Unnamed: 0,Region,Team,Squad,Revenue,Cost,Profit,Team Color
0,5,3,1,4,4,6,3
1,4,3,1,4,4,6,3
2,4,3,1,4,4,4,3
3,5,3,1,4,4,6,3
4,5,3,1,4,4,6,4
5,4,3,1,4,4,6,4
6,4,3,1,4,4,4,4
7,5,3,1,3,2,6,4


Now of course, there may be times where it's simply conceptually easier to formulate your logic as a for loop rather than one of the above. And that's okay. Let's see an example on action. Below, we're going to calculate each squads revenue as a percent of the region's overall revenue. We'll start with an empty list that we populate as we iterate through each row in our data frame. To construct the for loop, we loop through each eye in the range from zero up to the length of our data frame.

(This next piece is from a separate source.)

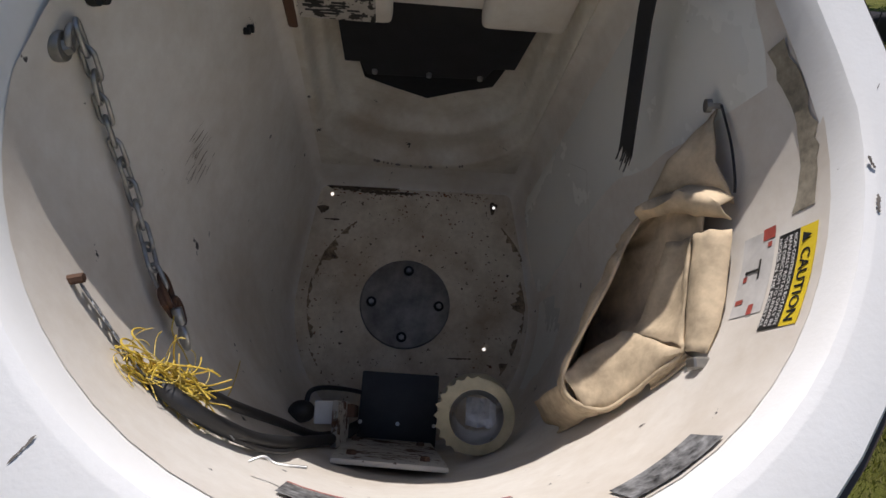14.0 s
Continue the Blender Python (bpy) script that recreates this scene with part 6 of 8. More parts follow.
# rubber strap that hangs off the bucket's rim
strap_t = tk("hanging_strap", "black rubber strap hanging below the bucket rim", "strap")
bm = bmesh.new()
line_ = smooth_path([(-0.150, -0.478, 1.555), (-0.145, -0.452, 1.47), (-0.138, -0.405, 1.395), (-0.130, -0.352, 1.352), (-0.124, -0.330, 1.305), (-0.128, -0.338, 1.262), (-0.140, -0.358, 1.250)], 6)
rings_ = []
for k, q in enumerate(line_):
    d_ = (line_[min(k + 1, len(line_) - 1)] - line_[max(k - 1, 0)]).normalized()
    n_ = d_.cross(Vector((1, 0, 0))).normalized()
    w_ = 0.0150 + 0.0022 * wob(k * 0.5, 3.0)
    rings_.append([q + Vector((i * w_, 0, 0)) + n_ * j * 0.0045 for i, j in ((-1, -0.6), (-0.8, -1), (0.8, -1), (1, -0.6), (1, 0.6), (0.8, 1), (-0.8, 1), (-1, 0.6))])
loft(bm, rings_, True, True, True)
bmesh.ops.recalc_face_normals(bm, faces=bm.faces)
part("strap", bm, M_BLACK, strap_t, smooth=60)
bm = bmesh.new()
box(bm, -0.152, -0.114, -0.365, -0.347, 1.335, 1.362, 0.004)
part("clamp", bm, M_BLACK, strap_t)
on_truck(strap_t)
# bare frame under the bucket's heel
heel = tk("heel_bracket", "white folded bracket under the bucket's lower edge", "bracket")
HB = BUCKET @ Matrix.Translation((-0.10, 0.24, -0.045))
for nm, dims, mt_, lb_ in (("top_plate", (-0.16, 0.02, -0.02, 0.05, -0.035, -0.029), M_EDGE, "stained top plate"), ("foot_plate", (-0.16, 0.02, -0.026, -0.020, -0.115, -0.030), M_TRUCK, ""),
                           ("side_plate", (-0.164, -0.158, -0.026, 0.05, -0.095, -0.030), M_RUSTY, "rusty side plate"), ("lower_plate", (-0.135, 0.0, -0.060, -0.024, -0.112, -0.106), M_TRUCK, "bent lower plate")):
    bm = bmesh.new()
    box(bm, *dims, 0.002, HB, 2)
    part(nm, bm, mt_, heel, lb_, smooth=40)
for x_ in (-0.13, -0.02):
    bm = bmesh.new()
    cyl(bm, HB @ Vector((x_, -0.026, -0.07)), HB @ Vector((x_, -0.034, -0.07)), 0.009, 0.008, 6)
    part("bolt", bm, M_RUST, heel)
on_truck(heel)

# ---- loose things in the bucket, in the bucket's axes ----
def in_bucket(name, label, category):
    return thing(name, label, category, m=BUCKET)


def wall_in(y, z, side, off=0.002):
    """A point on the rounded inner wall at a given y and height, on the +x or -x side."""
    t = max(0.0, min(1.0, z / 0.95))
    wm, yr = 0.292 + 0.053 * t, -0.330 - 0.016 * t
    if y >= 0:
        q = max(0.0, 1 - y / 0.29)
        x = 0.254 + (wm - 0.254) * (q + (0.25 + 0.35 * t) * q * (1 - q))
    else:
        x = wm * max(0.0, 1 - (y / yr) ** 2) ** 0.46
    return Vector((side * (x - off) + lean(y, z), y + (0 if y > -0.25 else off), z))


def inner_sheet(name, mat_, parent_, y0, y1, z0, z1, side, off, label="", n_=6, slant=0.0):
    vs_, fs_ = [], []
    for i in range(n_ + 1):
        for j in range(n_ + 1):
            y = y0 + (y1 - y0) * i / n_
            vs_.append(wall_in(y + slant * (j / n_), z0 + (z1 - z0) * j / n_, side, off))
    for i in range(n_):
        for j in range(n_):
            p = i * (n_ + 1) + j
            fs_.append((p, p + 1, p + n_ + 2, p + n_ + 1))
    return raw(name, vs_, fs_, mat_, parent_, label, True)


def inner_text(text, parent_, mat_, y0, y1, z_mid, height, side, off):
    """Letters that run down the wall from y0 to y1."""
    ob = writing("lettering", text, 1.0, Matrix.Identity(4), mat_, parent_, 0.015, "LEFT", 0.0)
    xs, ys = [v.co.x for v in ob.data.vertices], [v.co.y for v in ob.data.vertices]
    x0, x1, b0, b1 = min(xs), max(xs), min(ys), max(ys)
    for v in ob.data.vertices:
        y = y0 + (y1 - y0) * (v.co.x - x0) / (x1 - x0)
        z = z_mid + height * ((v.co.y - (b0 + b1) / 2) / (b1 - b0))
        v.co = wall_in(y, z, side, off)


decals = in_bucket("caution_label", "black and yellow caution label with white text", "label")
inner_sheet("backing", M_INK, decals, -0.088, -0.180, 0.894, 0.9225, 1, 0.0015)
bar = inner_sheet("yellow_bar", M_CAUTION, decals, -0.088, -0.180, 0.923, 0.945, 1, 0.0015)
inner_text("CAUTION", decals, M_INK, -0.110, -0.176, 0.934, 0.012, 1, 0.0024)
for i, txt in enumerate(("NON-CONTINUOUS ROTATION", "MANUALLY ROTATE ONLY IN", "THE DIRECTION TO UNWIND", "HOSES IN THE PEDESTAL")):
    inner_text(txt, decals, M_LABEL, -0.092, -0.177, 0.9185 - 0.0068 * i, 0.0046, 1, 0.0024)
tri = [wall_in(-0.094, 0.928, 1, 0.0026), wall_in(-0.104, 0.928, 1, 0.0026), wall_in(-0.099, 0.940, 1, 0.0026)]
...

Rev represents the revenue value for that particular row divided by the sum of all revenue in our data frame where the region equals this particular squads region. Lastly, we append this value before continuing the loop.

In [9]:
# if all else fails, use a for loop
new_col = []

for i in range(0, len(df)):
    rev = df['Revenue'][i]/df[df['Region']==df.loc[i, 'Region']] ['Revenue'].sum()
    new_col.append(rev)

Next, we set a new column revenue share of region equal to this list. Let's check out the result. The output looks great and the revenue share within each region sums up to a hundred percent. 

In [10]:
df['Revenue Share of Region'] = new_col
df.sort_values(by='Region')


Unnamed: 0,Region,Team,Squad,Revenue,Cost,Profit,Team Color,Revenue Share of Region
2,East,One,C,2750,4400,Loss,Red,0.591398
6,East,Two,G,1900,2100,Loss,Blue,0.408602
0,North,One,A,7500,5200,Profit,Red,0.765306
4,North,Two,E,2300,1250,Profit,Blue,0.234694
3,South,One,D,6400,5300,Profit,Red,0.917563
7,South,Two,H,575,50,Profit,Blue,0.082437
1,West,One,B,5500,5100,Profit,Red,0.594595
5,West,Two,F,3750,1300,Profit,Blue,0.405405


The methods we just implemented are among the most powerful in pandas. Between them, there's enough flexibility for just about any application you'll come across. Remember, Apply can be used for both data frames and series. Map works for series only. Applymap affects each element in a data frame. And when in doubt, for a loop should do the trick.